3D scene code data
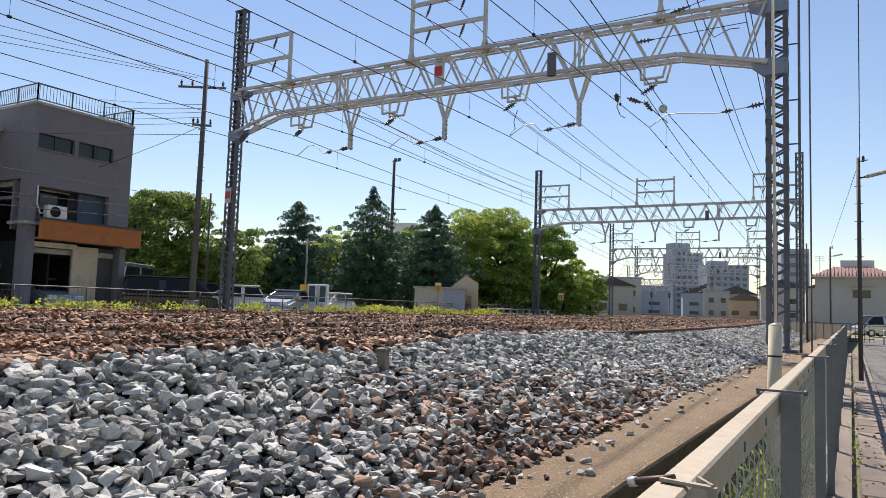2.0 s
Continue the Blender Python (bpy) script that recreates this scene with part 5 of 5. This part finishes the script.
def backing_wood():
    """Undergrowth and further trees that close the wood."""
    rng = random.Random(77)
    cs = []
    for _ in range(420):
        u = rng.random()
        p = Vector((-46, 36, 0)).lerp(Vector((-23.5, 68, 0)), u)
        cs.append(((p.x - rng.uniform(2, 8), p.y + rng.uniform(-1, 5), 0.5 + rng.uniform(0.0, 4.6)), rng.uniform(0.6, 1.1)))
    root = tagged(thing("far_wood", "dark undergrowth and trees closing the wood behind", "wood"), kind="stuff")
    crown_mesh("foliage", cs, M_LEAF, root, 78, 0.32, 110)


backing_wood()


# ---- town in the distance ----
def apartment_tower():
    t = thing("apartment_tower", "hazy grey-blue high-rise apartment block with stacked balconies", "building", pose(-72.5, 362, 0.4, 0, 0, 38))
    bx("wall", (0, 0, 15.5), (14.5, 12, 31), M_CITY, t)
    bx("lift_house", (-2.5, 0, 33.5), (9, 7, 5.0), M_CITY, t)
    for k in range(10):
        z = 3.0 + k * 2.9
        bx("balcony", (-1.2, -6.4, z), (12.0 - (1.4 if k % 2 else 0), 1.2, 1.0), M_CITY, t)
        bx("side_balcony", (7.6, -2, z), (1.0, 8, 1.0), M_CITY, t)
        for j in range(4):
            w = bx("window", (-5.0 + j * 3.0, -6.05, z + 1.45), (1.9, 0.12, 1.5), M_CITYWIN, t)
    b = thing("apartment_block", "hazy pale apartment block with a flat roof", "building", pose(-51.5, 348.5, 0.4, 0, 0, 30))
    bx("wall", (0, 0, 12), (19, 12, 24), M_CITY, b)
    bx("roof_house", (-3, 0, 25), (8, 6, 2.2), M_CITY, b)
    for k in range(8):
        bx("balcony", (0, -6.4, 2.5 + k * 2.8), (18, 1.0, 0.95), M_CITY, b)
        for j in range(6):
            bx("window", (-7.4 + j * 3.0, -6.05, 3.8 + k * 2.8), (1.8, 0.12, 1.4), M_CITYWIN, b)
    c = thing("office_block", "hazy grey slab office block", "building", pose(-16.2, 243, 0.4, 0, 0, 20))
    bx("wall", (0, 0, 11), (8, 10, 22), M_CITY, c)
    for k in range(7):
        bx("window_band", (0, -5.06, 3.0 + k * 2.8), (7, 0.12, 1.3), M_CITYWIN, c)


apartment_tower()


def small_house(x, y, w, d, h, roof, wall, rz, label, flat=False):
    o = thing("town_house", label, "house", pose(x, y, 0.4, 0, 0, rz), group="town houses")
    bx("wall", (0, 0, h / 2), (w, d, h), wall, o)
    bm = bmesh.new()
    if flat:
        boxm(bm, (0, 0, h + 0.12), (w + 0.3, d + 0.3, 0.25))
    else:
        prism(bm, [(-w / 2 - 0.4, h), (w / 2 + 0.4, h), (0, h + w * 0.22)], -d / 2 - 0.4, d / 2 + 0.4)
    part("roof", bm, roof, o)
    for k in range(2):
        for z in ((1.4, 3.9) if h > 4.5 else (1.6,)):
            win = bx("window", (-w / 4 + k * w / 2, -d / 2 - 0.03, z), (w * 0.2, 0.08, 0.95), M_GLASS, o)
            bx("window_sill", (-w / 4 + k * w / 2, -d / 2 - 0.07, z - 0.52), (w * 0.23, 0.1, 0.07), M_WHITE, win)


small_house(-28.3, 95, 5.2, 7, 4.4, M_SLATE, M_HOUSEWALL, 18, "pale two-storey house with a dark roof at the curve")
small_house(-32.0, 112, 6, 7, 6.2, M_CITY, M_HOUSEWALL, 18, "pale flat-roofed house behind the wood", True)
small_house(-28.6, 180, 5.0, 8, 7.0, M_HOUSEWALL, M_HOUSEWALL, 10, "pale narrow house with a light roof")
small_house(-19.6, 161, 7, 8, 4.2, M_BROWNPANEL, M_TAN, 8, "low tan house with a brown roof")
small_house(-23.2, 150, 4.4, 6, 5.6, M_CITY, M_HOUSEWALL, 8, "pale narrow flat-roofed house by the curve", True)
small_house(-11.4, 146, 7, 8, 6.4, M_SLATE, M_HOUSEWALL, 8, "pale house with a dark pitched roof")
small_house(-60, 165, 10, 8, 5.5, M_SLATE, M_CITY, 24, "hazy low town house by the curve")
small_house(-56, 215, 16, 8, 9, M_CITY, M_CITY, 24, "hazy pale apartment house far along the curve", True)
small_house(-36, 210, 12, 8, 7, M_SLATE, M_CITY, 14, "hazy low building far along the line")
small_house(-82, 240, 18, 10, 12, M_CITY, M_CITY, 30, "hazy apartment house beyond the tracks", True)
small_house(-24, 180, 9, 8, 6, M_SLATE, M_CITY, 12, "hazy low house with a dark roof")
small_house(-3.5, 190, 12, 8, 8, M_SLATE, M_HOUSEWALL, 5, "pale house further along the street")
small_house(10, 100, 9, 8, 6.2, M_SLATE, M_HOUSEWALL, 0, "pale grey house with a dark roof beside the street")


def school():
    s = thing("school_hall", "pale long roof showing above the trees", "building", pose(-60, 92, 0.4, 0, 0, 25))
    bx("wall", (0, 0, 5.4), (9, 9, 10.8), M_HOUSEWALL, s)
    bm = bmesh.new()
    prism(bm, [(-4.9, 10.8), (4.9, 10.8), (2, 13.2), (-2, 13.2)], -5, 5)
    part("roof", bm, M_WHITE, s, "pale hipped roof")


school()


def red_roof_house():
    h = thing("red_roof_house", "pale grey house with a hipped red tile roof", "house", pose(0.3, 80.5, 0.0, 0, 0, 2))
    bx("wall", (0, 2.5, 2.85), (6.9, 6.0, 5.7), M_HOUSEWALL, h, "pale grey rendered wall")
    bm = bmesh.new()
    z0, z1 = 5.65, 6.75
    a = [bm.verts.new(v) for v in ((-3.75, -1.0, z0), (3.75, -1.0, z0), (3.75, 6.0, z0), (-3.75, 6.0, z0))]
    r = [bm.verts.new(v) for v in ((-1.7, 2.5, z1), (1.7, 2.5, z1))]
    for f in ((a[0], a[1], r[1], r[0]), (a[1], a[2], r[1]), (a[2], a[3], r[0], r[1]), (a[3], a[0], r[0]), (a[3], a[2], a[1], a[0])):
        bm.faces.new(f)
    roof = part("roof", bm, M_REDTILE, h, "red tile hipped roof")
    for k in range(24):
        u = -3.6 + k * 0.313
        zt = 3.5 * min(1.0, max(0.12, (3.75 - abs(u)) / 2.05))
        bm = bmesh.new()
        tube(bm, [(u, -1.02, z0 + 0.02), (u, -1.0 + zt, z0 + 0.03 + zt * (z1 - z0) / 3.5)], 0.055, 5)
        part("ridge_tile", bm, M_REDTILE, roof)
    bx("upper_wall", (0.4, 4.2, 6.6), (3.0, 3.0, 1.7), M_WHITE, h, "pale upper wall")
    w = bx("window", (0.6, -0.53, 3.9), (1.5, 0.08, 0.75), M_GLASS, h, "dark sliding window")
    bx("window_frame", (0.6, -0.58, 3.9), (0.06, 0.06, 0.75), M_WHITE, w)
    bx("window_hood", (0.5, -0.7, 4.7), (2.4, 0.4, 0.06), M_HOUSEWALL, h)
    bx("eave_gutter", (0, -1.02, 5.58), (7.5, 0.1, 0.1), M_WHITE, h)
    for x, zz in ((-3.2, 8.0), (4.0, 8.1)):
        an = thing("tv_aerial", "thin metal television aerial on the roof", "aerial", pose(0.4 + x, 84, 5.7))
        bm = bmesh.new()
        bar(bm, (0, 0, 0), (0, 0, zz - 5.7), 0.05, 0.05)
        part("pole", bm, M_STEEL_DARK, an)
        for k in range(3):
            bm = bmesh.new()
            bar(bm, (-0.5, 0, zz - 5.8 - k * 0.22), (0.5, 0, zz - 5.8 - k * 0.22), 0.03, 0.03)
            part("rod", bm, M_STEEL_DARK, an)


red_roof_house()
car("grey_van", "grey-blue van parked across the end of the lane", pose(1.75, 70.0, 0.0, 0, 0, 212), P_SILVER, 3.3, 1.5, 1.8, True)


def guard_rail():
    g = thing("guard_rail", "pale pipe guard rail along the lane edge", "guard rail")
    pts = [Vector((1.55, 46, 0)), Vector((1.9, 38, 0)), Vector((2.35, 31, 0)), Vector((2.75, 25, 0)), Vector((2.9, 18, 0))]
    for z in (0.8, 0.5):
        bm = bmesh.new()
        tube(bm, [p + Vector((0, 0, z)) for p in pts], 0.03, 6)
        part("rail", bm, M_CONC, g)
    for a, b in zip(pts, pts[1:]):
        for k in range(3):
            q = a.lerp(b, k / 3)
            bm = bmesh.new()
            tube(bm, [q, q + Vector((0, 0, 0.83))], 0.03, 6)
            part("post", bm, M_CONC, g)
    f = thing("street_fence", "dark steel fence across the end of the lane", "fence")
    for z in (1.1, 0.2):
        bm = bmesh.new()
        bar(bm, (-2.5, 50.5, z), (1.2, 51.0, z), 0.05, 0.05)
        part("rail", bm, M_SLATE, f)
    for k in range(16):
        bm = bmesh.new()
        u = k / 15
        bar(bm, (-2.5 + 3.7 * u, 50.5 + 0.5 * u, 0), (-2.5 + 3.7 * u, 50.5 + 0.5 * u, 1.1), 0.03, 0.03)
        part("bar", bm, M_SLATE, f)
    rng = random.Random(8)
    sp = [(rng.uniform(3.0, 6.0), rng.uniform(28, 46), 0, rng.uniform(0.5, 1.6), 0.5) for _ in range(90)]
    leaf_clump("roadside_bush", sp, M_WEED, 9, "bright green bushes beside the guard rail", "bush", (0.12, 0.3), (30, 50), 0.4)


guard_rail()


def lineside_bits():
    for x, s, h in ((-2.37, -14.7, 0.14), (-8.25, -8.3, 0.16), (-2.45, -9.2, 0.1)):
        p = TS(x, s, 0)
        m = thing("marker_post", "small weathered concrete marker post set in the ballast", "marker", pose(p.x, p.y, bed_z(x, s) - 0.06), group="marker posts")
        bx("post", (0, 0, 0.1), (0.058, 0.055, 0.16), M_SLAB, m, bevel=0.008)
        bx("top", (0, 0, 0.185), (0.062, 0.058, 0.02), M_SLAB, m)
    for x, s in ((-11.8, 150), (-7.6, 152)):
        p = thing("rail_signal", "dark railway signal head on a slim mast", "signal", at_line(x, s, 0.5), group="railway signals")
        bm = bmesh.new()
        tube(bm, [(0, 0, 0), (0, 0, 4.6)], 0.08, 6)
        part("mast", bm, M_SLATE, p)
        bx("head", (0, -0.1, 5.0), (0.5, 0.2, 1.3), M_SLATE, p, "black signal head", 0.05)
    # low rusty plate lying against the slope foot
    bm = bmesh.new()
    boxm(bm, None, (0.22, 0.025, 0.12), m=pose(-1.62, 2.55, 0.60, 12, 0, 28), bevel=0.004)
    tagged(part("rusty_plate", bm, M_RAIL), "rusty steel plate half buried in the ballast", "plate")


lineside_bits()


# ---- what moves ----
def motions():
    for k, c in enumerate(CARS):
        walk(c, car_rows(k))


motions()
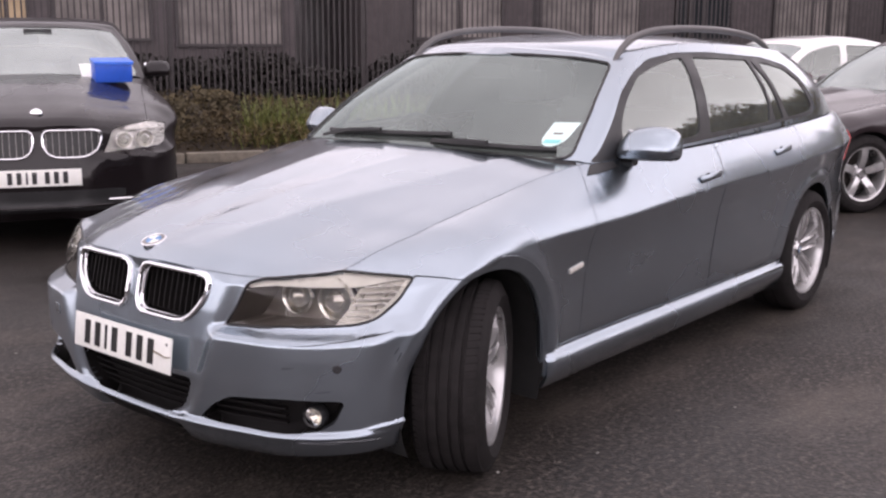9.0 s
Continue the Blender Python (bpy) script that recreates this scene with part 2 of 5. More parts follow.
def asphalt():
    """Damp tarmac: dark binder with paler stone specks, wide worn and damp patches that change the gloss."""
    m = mat("damp_asphalt", (0.05, 0.046, 0.046), 0.6, spec=0.3)
    n, l = m.node_tree.nodes, m.node_tree.links
    p = n["Principled BSDF"]
    tc = n["Texture Coordinate"]
    vo = n.new("ShaderNodeTexVoronoi")
    vo.inputs["Scale"].default_value = 75
    sp = n.new("ShaderNodeTexNoise")
    sp.inputs["Scale"].default_value, sp.inputs["Detail"].default_value = 42, 9
    sp.inputs["Roughness"].default_value = 0.75
    wide = n.new("ShaderNodeTexNoise")
    wide.inputs["Scale"].default_value, wide.inputs["Detail"].default_value = 0.55, 7
    wide.inputs["Roughness"].default_value = 0.6
    for k in (vo, sp, wide):
        l.new(tc.outputs["Object"], k.inputs["Vector"])
    r1 = n.new("ShaderNodeValToRGB")
    e = r1.color_ramp.elements
    e[0].position, e[0].color = 0.38, (0.0120, 0.0106, 0.0100, 1)
    e[1].position, e[1].color = 0.66, (0.122, 0.104, 0.090, 1)
    mid = r1.color_ramp.elements.new(0.52)
    mid.color = (0.0315, 0.0273, 0.0248, 1)
    l.new(sp.outputs[0], r1.inputs[0])
    mx = n.new("ShaderNodeMix")
    mx.data_type, mx.blend_type = "RGBA", "MULTIPLY"
    mx.inputs["Factor"].default_value = 1.0
    r2 = n.new("ShaderNodeMapRange")
    r2.inputs["From Min"].default_value, r2.inputs["From Max"].default_value = 0.3, 0.7
    r2.inputs["To Min"].default_value, r2.inputs["To Max"].default_value = 0.72, 1.35
    l.new(wide.outputs[0], r2.inputs["Value"])
    l.new(r1.outputs[0], mx.inputs["A"])
    l.new(r2.outputs[0], mx.inputs["B"])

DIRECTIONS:
Copy out each line of the data where the string "that" appears.

EXERCISE RESULT:
Continue the Blender Python (bpy) script that recreates this scene with part 5 of 5. This part finishes the script.
    """Undergrowth and further trees that close the wood."""
Continue the Blender Python (bpy) script that recreates this scene with part 2 of 5. More parts follow.
    """Damp tarmac: dark binder with paler stone specks, wide worn and damp patches that change the gloss."""